REQUIREMENT
Return each line of the data below exactly, omitting any pictures.

SOURCE DATA
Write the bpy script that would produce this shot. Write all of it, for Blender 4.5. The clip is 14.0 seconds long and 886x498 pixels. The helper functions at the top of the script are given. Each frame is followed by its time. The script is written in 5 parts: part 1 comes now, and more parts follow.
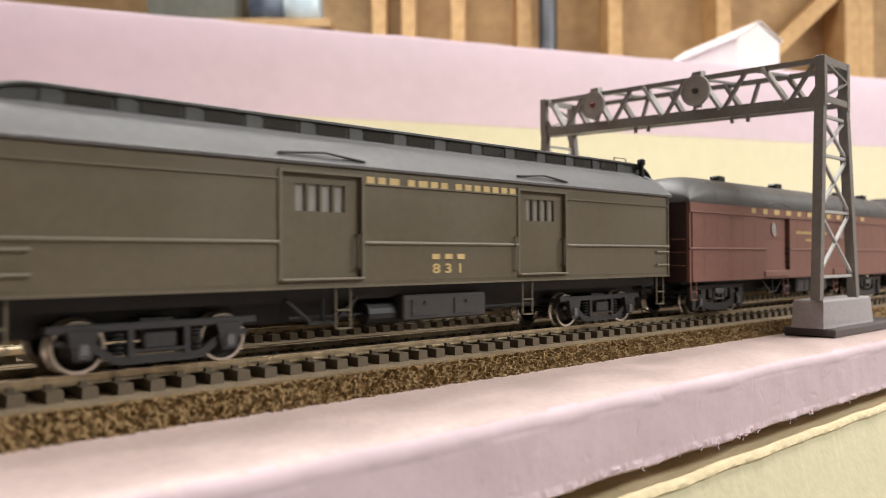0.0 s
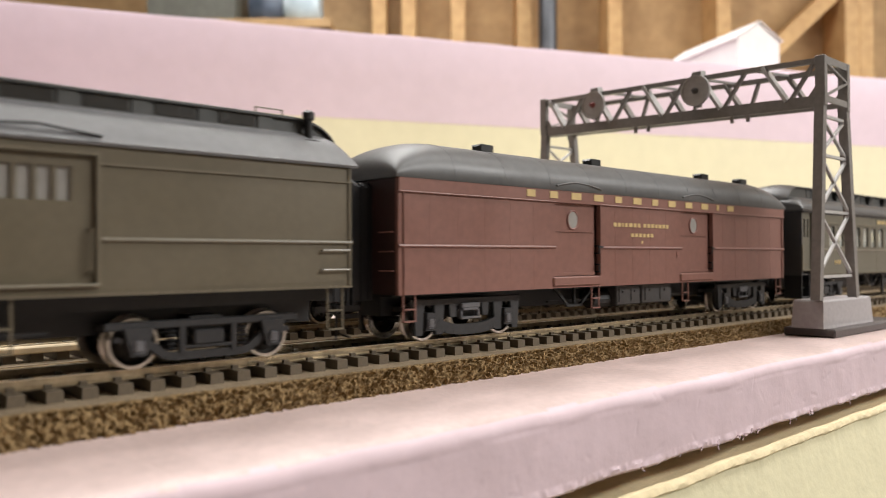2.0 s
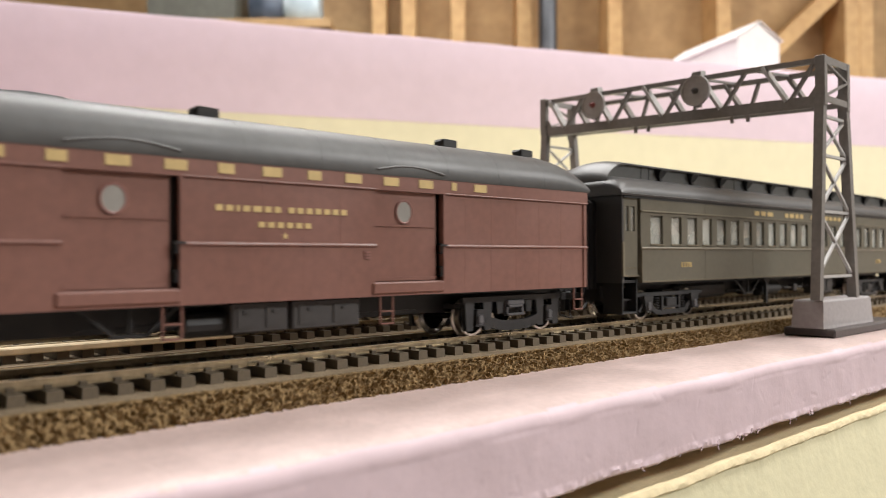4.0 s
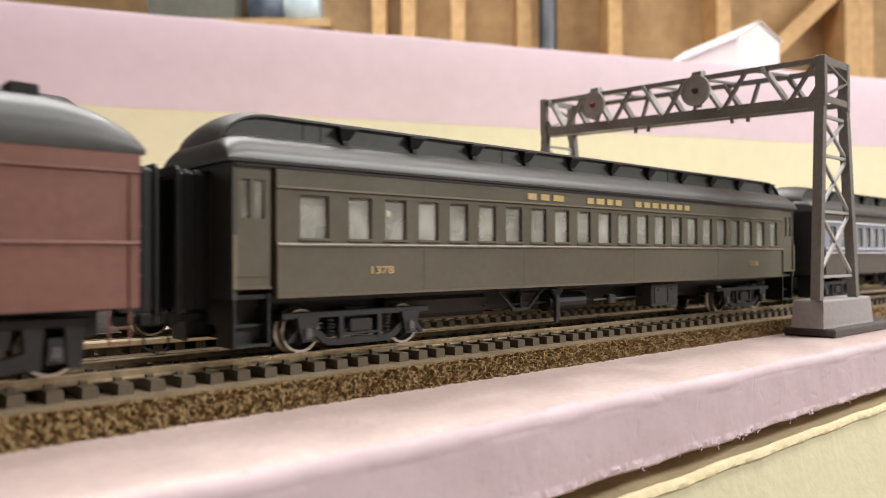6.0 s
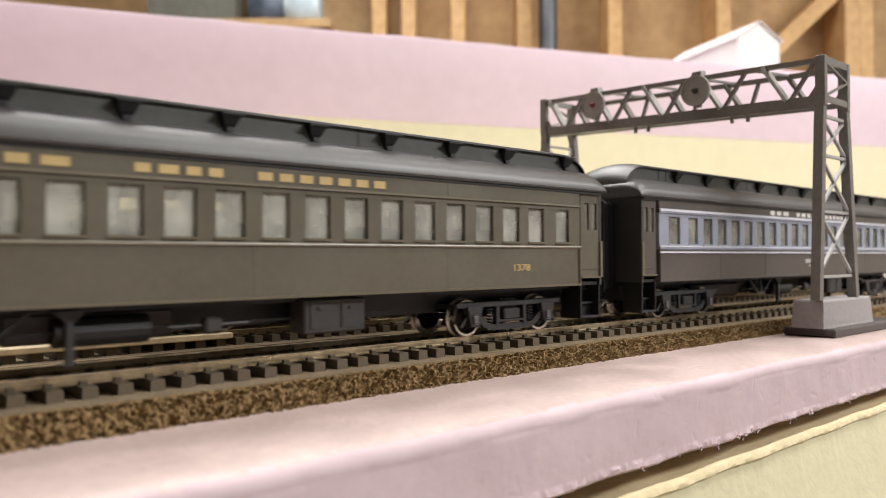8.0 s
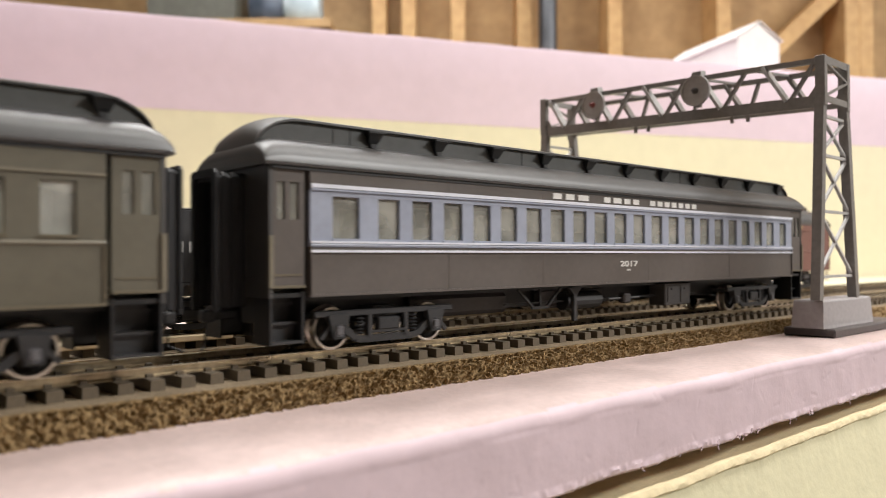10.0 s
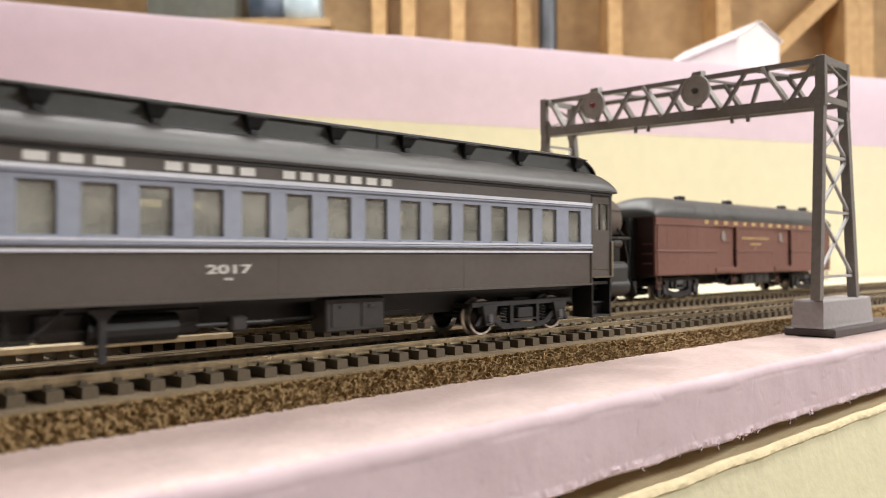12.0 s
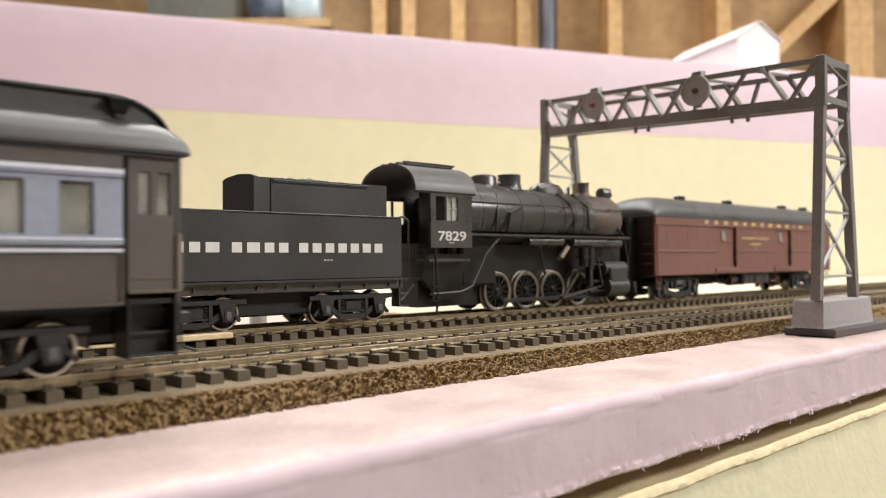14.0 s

SOLUTION BELOW
Write the bpy script that would produce this shot. Write all of it, for Blender 4.5. The clip is 14.0 seconds long and 886x498 pixels. The helper functions at the top of the script are given. Each frame is followed by its time. The script is written in 5 parts: part 1 comes now, and more parts follow.
0.0 s
2.0 s
4.0 s
6.0 s
8.0 s
10.0 s
12.0 s
14.0 s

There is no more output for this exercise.